Приоритет в выдвижении философских задач в рамках поэтического творчества принадлежит, правда, не Шевыреву. Еще за несколько лет до появления «Мысли» идейный лидер и вдохновитель «Общества любомудрия» Дмитрий Веневитинов в одной из своих теоретических работ четко сформулировал тезис о необходимости всемерного усиления философской составляющей художественного творчества: «Истинные поэты всех народов, всех веков были глубокими мыслителями, были философами и, так сказать, венцом просвещения» [3, с. 131]. Однако не безвременно умершему Веневитинову, а именно Шевыреву довелось стать и ведущим теоретиком и, что более существенно, крупнейшим практиком нового направления в романтической поэзии, облекающего отвлеченные философские постулаты живой плотью ярких поэтических образов. При этом не обошлось, конечно, без предварительной подготовки читательской аудитории к активному восприятию новых интеллектуальных идей, для чего Шевырев, вслед за Веневитиновым, также обратился к теоретическому подкреплению взгляда на необходимость интенсивного развития умственных начал в словесности. «Науки всегда имели первое и решительное влияние на словесность у всех народов, – убежденно отстаивал свою позицию Шевырев за полгода до публикации поэтического манифеста. – Мысль отражается в слове; чем зрелее и богаче мысль, тем зрелее и слово ее, тем богаче содержание словесности» [4, с. 61].

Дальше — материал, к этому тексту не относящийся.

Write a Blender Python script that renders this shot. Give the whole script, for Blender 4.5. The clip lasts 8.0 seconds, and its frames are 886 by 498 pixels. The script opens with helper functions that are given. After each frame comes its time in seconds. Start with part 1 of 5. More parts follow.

Более того: по мнению Шевырева, именно глубокое внутреннее созвучие главных идей художественного произведения и мировоззренческих установок читателя, «сия теплота чувства или мысли, которая роднит душу читателя с писателем» [4, с. 77], могут не только служить залогом верного понимания смысла произведения, но и в целом определяют силу его идейно-эстетического воздействия на читателя. Благодаря этому, с точки зрения любомудров, оказывается реально достижимым подлинно гармоничный синтез философского содержания и изящной формы поэтических творений, чего не было, как они считали, в современной им поэзии, где наметился явный перевес искусно разработанной формы над упрощенной тематикой элегической лирики. Устранить возникший «перекос» за счет обогащения содержания поэтических произведений универсальными философскими идеями и призвано было творчество поэтов-любомудров и прежде всего самого Шевырева.
II. Прорастание зерна
В отечественном литературоведении накопилось немало работ, всесторонне рассматривающих мировоззренческие идеи, лежащие в основании шевыревской программной декларации, и дающих развернутое объяснение значения важнейших элементов той сложной образной системы, которая формирует уникальное идейно-эстетическое единство этого действительно «одного из замечательнейших» по своей художественной философии стихотворений во всей русской романтической поэзии.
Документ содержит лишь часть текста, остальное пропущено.